Werner Munter: Ich komme eigentlich aus dem Berner Mittelland. Der Grund, warum ich in Arolla gelandet bin, ist ziemlich pragmatisch. Meine mittlerweile verstorbene Ehefrau war sehr krank und fühlte sich ausschliesslich oberhalb von 2000m und umgeben von Granit wohl. Arolla bietet genau das und noch viel mehr. Wir kauften die Wohnung und blieben einfach hier. Der Ort ist magisch, eine solche Energie gibt es nicht überall.
Tönt esoterisch. Was meinst du damit?
Ich und viele andere Leute spüren hier eine besondere Kraft, etwas, das einen aufbaut. Ein Tal weiter drüben, im Val d’Anniviers zum Beispiel, spüre ich das nicht. Es ist übrigens auch kein Zufall, dass die Baumgrenze hier so hoch liegt. Die Erde hat hier eine besondere Energie.

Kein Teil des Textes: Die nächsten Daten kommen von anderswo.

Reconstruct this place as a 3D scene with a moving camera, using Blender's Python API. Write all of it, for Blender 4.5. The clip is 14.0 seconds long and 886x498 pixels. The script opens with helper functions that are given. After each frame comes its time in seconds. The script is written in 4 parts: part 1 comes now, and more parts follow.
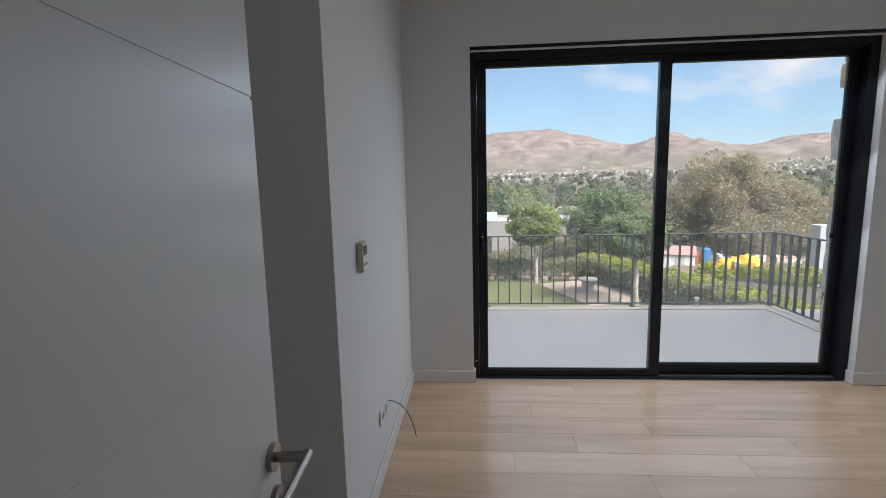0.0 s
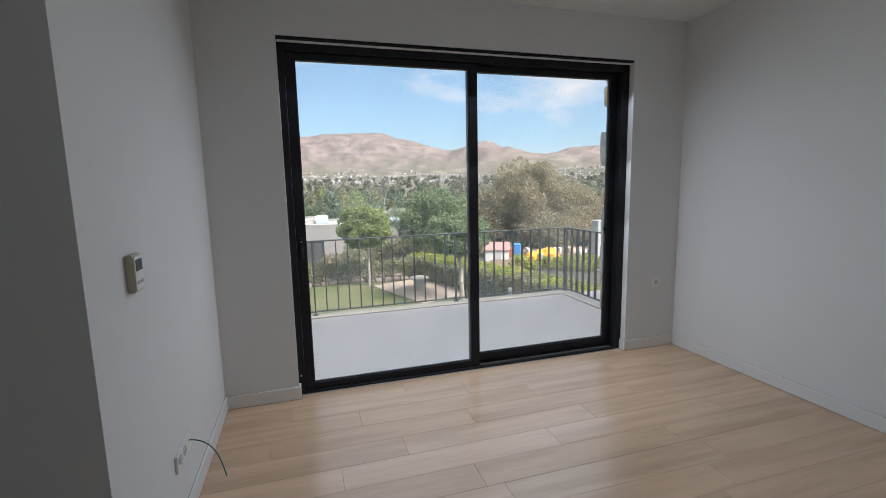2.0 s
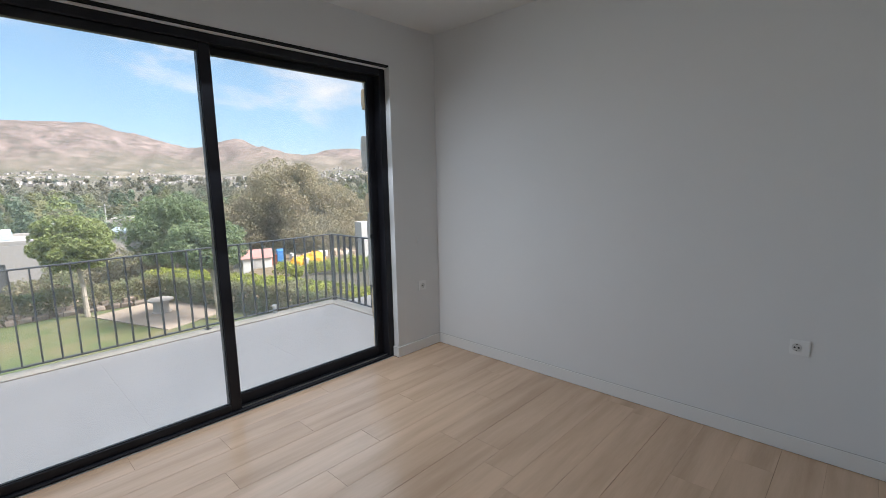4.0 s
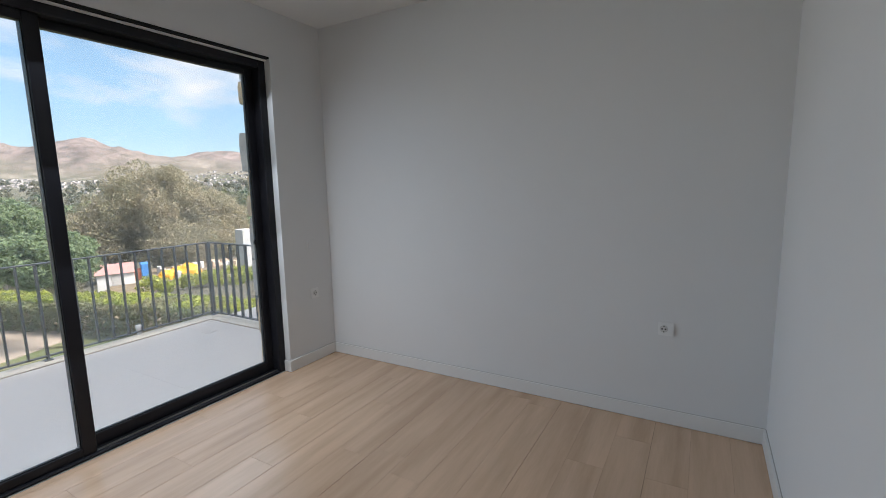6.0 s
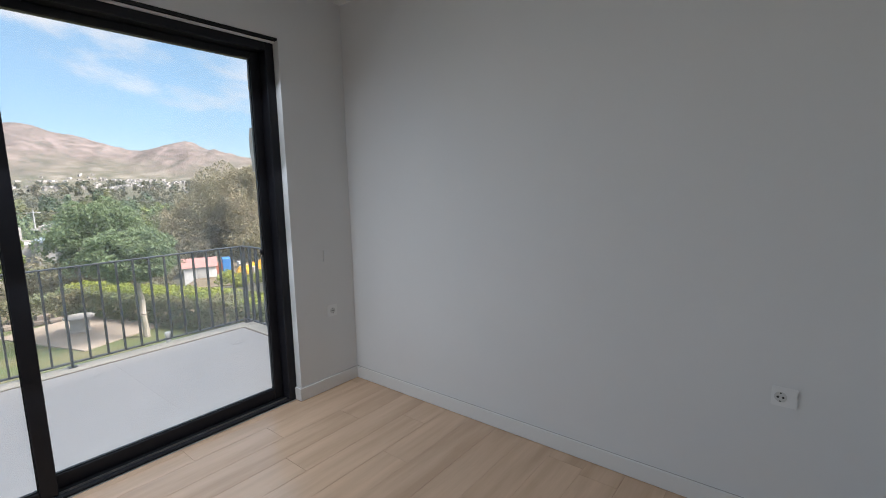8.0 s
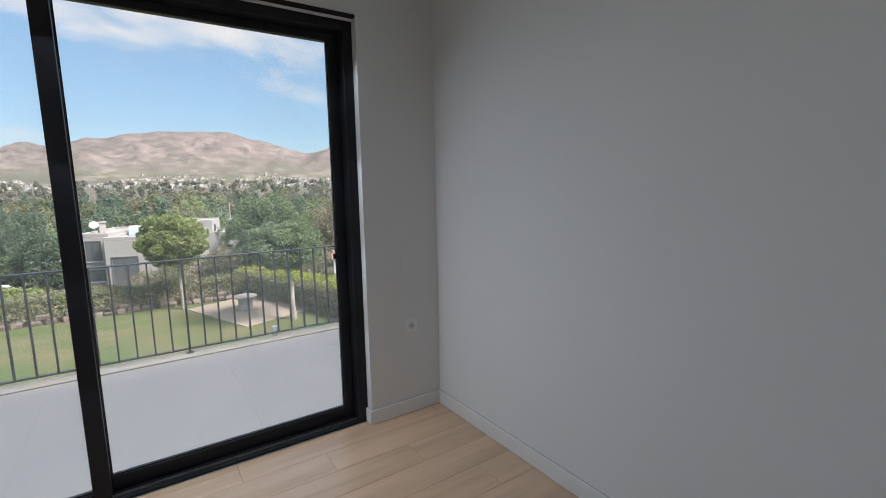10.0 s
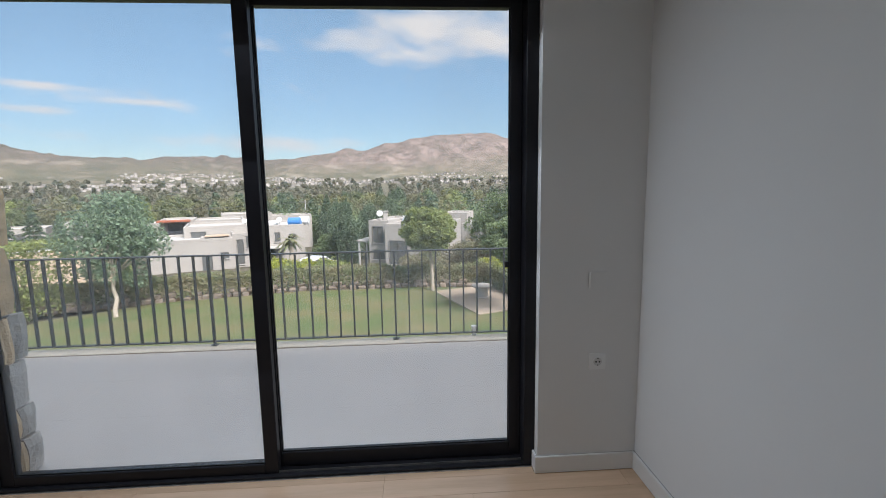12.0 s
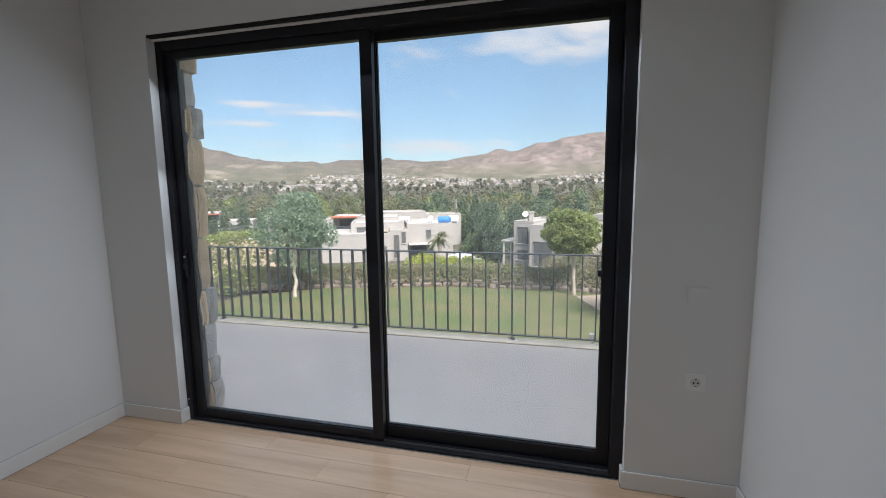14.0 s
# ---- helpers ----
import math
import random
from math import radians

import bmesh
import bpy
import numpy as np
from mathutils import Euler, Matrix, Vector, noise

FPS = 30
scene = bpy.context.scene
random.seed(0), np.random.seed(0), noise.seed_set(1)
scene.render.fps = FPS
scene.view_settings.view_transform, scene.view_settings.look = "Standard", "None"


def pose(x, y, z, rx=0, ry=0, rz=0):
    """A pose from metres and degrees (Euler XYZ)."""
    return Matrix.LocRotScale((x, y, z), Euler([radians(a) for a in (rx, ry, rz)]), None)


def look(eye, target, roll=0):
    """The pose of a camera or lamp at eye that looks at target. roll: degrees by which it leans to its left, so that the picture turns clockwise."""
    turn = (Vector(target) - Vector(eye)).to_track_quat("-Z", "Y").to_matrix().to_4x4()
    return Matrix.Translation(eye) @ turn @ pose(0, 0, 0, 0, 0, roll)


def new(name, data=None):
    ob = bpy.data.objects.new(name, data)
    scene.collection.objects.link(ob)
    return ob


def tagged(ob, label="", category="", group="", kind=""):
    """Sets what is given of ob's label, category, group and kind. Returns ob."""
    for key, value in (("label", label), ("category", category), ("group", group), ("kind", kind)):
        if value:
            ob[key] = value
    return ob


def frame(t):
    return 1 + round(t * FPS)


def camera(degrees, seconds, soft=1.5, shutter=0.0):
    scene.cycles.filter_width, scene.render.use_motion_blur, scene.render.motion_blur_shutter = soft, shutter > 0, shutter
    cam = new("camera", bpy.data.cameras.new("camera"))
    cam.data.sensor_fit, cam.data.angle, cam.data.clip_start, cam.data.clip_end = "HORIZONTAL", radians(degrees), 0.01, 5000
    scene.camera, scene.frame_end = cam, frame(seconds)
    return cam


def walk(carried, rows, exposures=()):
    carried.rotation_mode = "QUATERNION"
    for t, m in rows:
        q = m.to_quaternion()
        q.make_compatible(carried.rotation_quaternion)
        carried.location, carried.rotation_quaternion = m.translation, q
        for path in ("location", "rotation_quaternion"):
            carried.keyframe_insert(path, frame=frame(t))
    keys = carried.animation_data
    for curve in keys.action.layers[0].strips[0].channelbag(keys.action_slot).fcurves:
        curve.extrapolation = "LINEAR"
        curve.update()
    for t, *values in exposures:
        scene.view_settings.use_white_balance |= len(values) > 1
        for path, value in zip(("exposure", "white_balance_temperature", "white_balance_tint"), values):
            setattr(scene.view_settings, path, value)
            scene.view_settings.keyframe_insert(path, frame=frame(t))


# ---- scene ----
cam = camera(88.7, 14.0, soft=0.8)
PATH = [
    (0, (0.018, -3.179, 1.435), (-0.12, -1.203, 1.159), -1.3),
    (0.5, (0.02, -3.183, 1.434), (0.112, -1.204, 1.157), -1.2),
    (1, (0.017, -3.194, 1.434), (0.304, -1.234, 1.157), -1.3),
    (1.5, (0.02, -3.179, 1.426), (0.47, -1.25, 1.147), -1.3),
    (2, (0.105, -3.082, 1.422), (0.683, -1.188, 1.142), -1.2),
    (2.5, (0.193, -3.0, 1.424), (0.94, -1.166, 1.141), -1.2),
    (3, (0.245, -2.953, 1.433), (1.226, -1.233, 1.149), -1.2),
    (3.5, (0.244, -2.857, 1.451), (1.481, -1.313, 1.158), -1.2),
    (4, (0.266, -2.806, 1.454), (1.695, -1.438, 1.161), -1.2),
    (4.2, (0.267, -2.793, 1.452), (1.756, -1.49, 1.16), -1.2),
    (5.2, (0.285, -2.755, 1.440), (1.985, -1.742, 1.155), -1.2),
    (6.3, (0.346, -2.715, 1.424), (2.061, -1.725, 1.142), -1.2),
    (6.5, (0.401, -2.672, 1.426), (2.112, -1.677, 1.142), -1.1),
    (7, (0.601, -2.636, 1.437), (2.275, -1.58, 1.151), -1.2),
    (9.5, (1.413, -2.461, 1.429), (2.654, -0.917, 1.156), -1.0),
    (10, (1.561, -2.394, 1.425), (2.67, -0.753, 1.151), -1.1),
    (10.5, (1.724, -2.295, 1.44), (2.664, -0.551, 1.166), -1.0),
    (11, (1.824, -2.211, 1.44), (2.512, -0.353, 1.165), -1.0),
    (11.5, (1.955, -2.123, 1.441), (2.349, -0.181, 1.168), -0.9),
    (12, (2.055, -2.056, 1.419), (2.179, -0.078, 1.146), -0.9),
    (12.5, (2.111, -2.085, 1.405), (2.026, -0.105, 1.137), -0.9),
    (13, (2.196, -2.154, 1.442), (1.942, -0.188, 1.177), -0.9),
    (13.5, (2.253, -2.185, 1.453), (1.869, -0.24, 1.191), -0.9),
    (14, (2.333, -2.194, 1.457), (1.819, -0.279, 1.194), -0.8),
]
walk(cam, [(t, look(e, g, r)) for t, e, g, r in PATH],
     [(t, e, 6500, 14) for t, e in ((0, 1.08), (2, 1.08), (3.5, 1.20), (5.2, 1.25), (7, 1.25), (9.5, 1.02), (11, 0.84), (12.5, 0.79), (14, 0.92))])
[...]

Spannend. Würdest du dich als spirituell bezeichnen?
Absolut! Ich bin Atheist, aber Spiritualität spielt eine wichtige Rolle in meinem Leben. Berge sind heilige Orte, natürliche Kathedralen, denen wir mit dem notwendigen Respekt begegnen sollten. Wir sollten dort möglichst wenig verändern. Das Beste, was diese Kraftorte zu bieten haben ist doch ohnehin die absolute Stille und Reizarmut. Wenn es so ruhig ist, dass du nur das Blut in deinen Ohren rauschen hörst, das ist doch das Grösste.
Stichwort Veränderung der Landschaft. Damit beschäftigen wir uns bei Mountain Wilderness täglich. Zum Beispiel hat die Graubündner Kantonalbank zu ihrem 150. Jubiläum Werbetafeln mit QR-Code auf 150 Bündner Gipfeln installiert. Die Tafeln sind fest im Fels verankert, 60 cm hoch und 15 cm breit. Wir haben uns mit einer Petition dagegen gewehrt und erwägen nun rechtliche Schritte. Übertrieben?
Im Gegenteil, noch besser wäre sofort abmontieren! Das hat da absolut nichts verloren.
Wenn Berge heilig sind, ist Bergsteigen dann für dich ein spiritueller Akt? Für die meisten ist es ja einfach ein Sport, oder?
Bergsteigen kann durchaus ein spiritueller Akt sein, für mich war es das jedenfalls oft. Sport ist für mich etwas anderes, weniger tiefgreifendes. An Sport war ich nie wirklich interessiert. Ich war einmal bei einem Show-Klettern eingeladen, als das mit dem Sportklettern losging. Es war schrecklich und hatte nichts mit dem zu tun, was ich eigentlich in den Bergen suchte: Einsamkeit, Eigenverantwortung und eben kein applaudierendes Publikum.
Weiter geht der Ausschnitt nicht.